**Request**
Every line that contains the word "with" should be copied out.

**Available data**

• • • • •

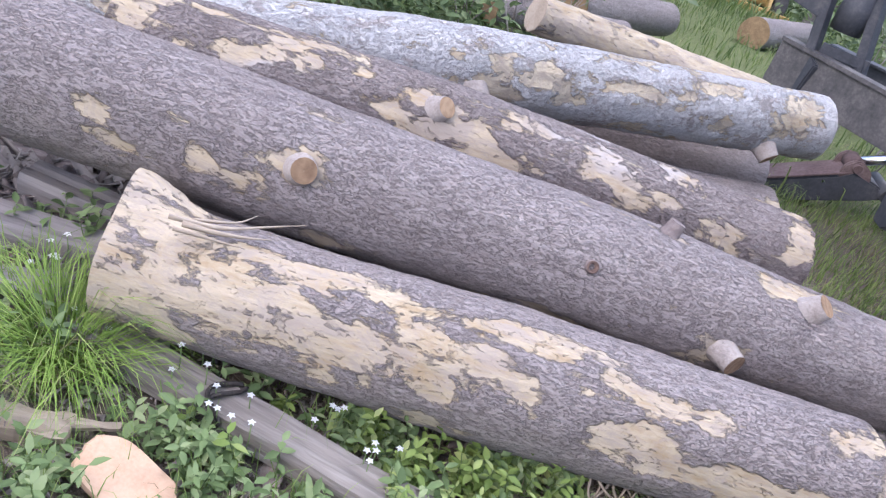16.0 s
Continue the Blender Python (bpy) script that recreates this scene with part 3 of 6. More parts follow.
log_3 = log([(-5.80, 6.62, 0.46), (-5.77, 7.5, 0.42), (-5.72, 9.42, 0.22)], [0.165, 0.19, 0.19], "log with flaking, mottled brown and cream bark", M_MOTTLED, seed=9, group=DECK, mottle=0.34, ends=(M_ENDPALE, M_ENDPALE), spur=(-30, 26, 0.25, 0.06), seg=84,
    patches=((0.06, 30, 0.11, 45), (0.97, 56, 0.14, 11), (1.12, 40, 0.12, 20), (1.1, 72, 0.08, 16), (1.42, 71, 0.15, 12), (1.85, 50, 0.2, 14), (2.38, 62, 0.1, 14), (2.75, 40, 0.08, 60), (0.45, 10, 0.15, 10), (1.6, 20, 0.3, 8)))
knot(log_3, 1.12, 42, 0.04, 0.035, 0.5)
knot(log_3, 0.25, 88, 0.035, 0.04)
knot(log_3, 0.60, 95, 0.04, 0.02)
log_4 = log([(-6.36, 5.6, 0.15), (-6.22, 7.95, 0.50), (-6.68, 9.93, 0.51)], [0.15, 0.17, 0.17], "smooth pale log with blue-grey and cream patches", M_PALEBARK, seed=14, group=DECK, mottle=0.22, ends=(M_ENDBROWN, M_ENDPALE), seg=84,
    patches=((2.42, 105, 0.14, 28), (2.6, 70, 0.1, 15), (3.2, 60, 0.3, 12), (4.2, 40, 0.12, 60), (3.7, 30, 0.2, 16)))
knot(log_4, 2.38, 112, 0.06, 0.03, 0.3)
knot(log_4, 4.02, 128, 0.05, 0.06, 0.35)
log([(-6.15, 7.3, 0.02), (-6.42, 9.72, 0.02)], [0.2, 0.2], "grey log wedged under the pale one, yellow at its sawn end", M_BARK, seed=20, group=DECK, ends=(M_ENDBROWN, M_ENDPALE), patches=((2.4, 60, 0.08, 60), (1.2, 20, 0.5, 10)))
log([(-6.95, 8.35, 0.60), (-7.25, 9.9, 0.34)], [0.10, 0.18], "split, barkless log tapering to a broken point", M_BARK, seed=23, group=DECK, ends=(M_PALEWOOD, M_ENDPALE), patches=((0.8, 40, 1.6, 170),))
log([(-7.35, 8.0, 0.05), (-7.0, 10.0, 0.0)], [0.17, 0.17], "grey log at the back of the deck", M_BARK, seed=26, group=DECK)
log([(-6.95, 6.3, 0.0), (-6.85, 8.4, 0.05)], [0.16, 0.16], "grey log at the back of the deck", M_BARK, seed=27, group=DECK)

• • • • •

**Correct answer**
Continue the Blender Python (bpy) script that recreates this scene with part 3 of 6. More parts follow.
log_3 = log([(-5.80, 6.62, 0.46), (-5.77, 7.5, 0.42), (-5.72, 9.42, 0.22)], [0.165, 0.19, 0.19], "log with flaking, mottled brown and cream bark", M_MOTTLED, seed=9, group=DECK, mottle=0.34, ends=(M_ENDPALE, M_ENDPALE), spur=(-30, 26, 0.25, 0.06), seg=84,
log_4 = log([(-6.36, 5.6, 0.15), (-6.22, 7.95, 0.50), (-6.68, 9.93, 0.51)], [0.15, 0.17, 0.17], "smooth pale log with blue-grey and cream patches", M_PALEBARK, seed=14, group=DECK, mottle=0.22, ends=(M_ENDBROWN, M_ENDPALE), seg=84,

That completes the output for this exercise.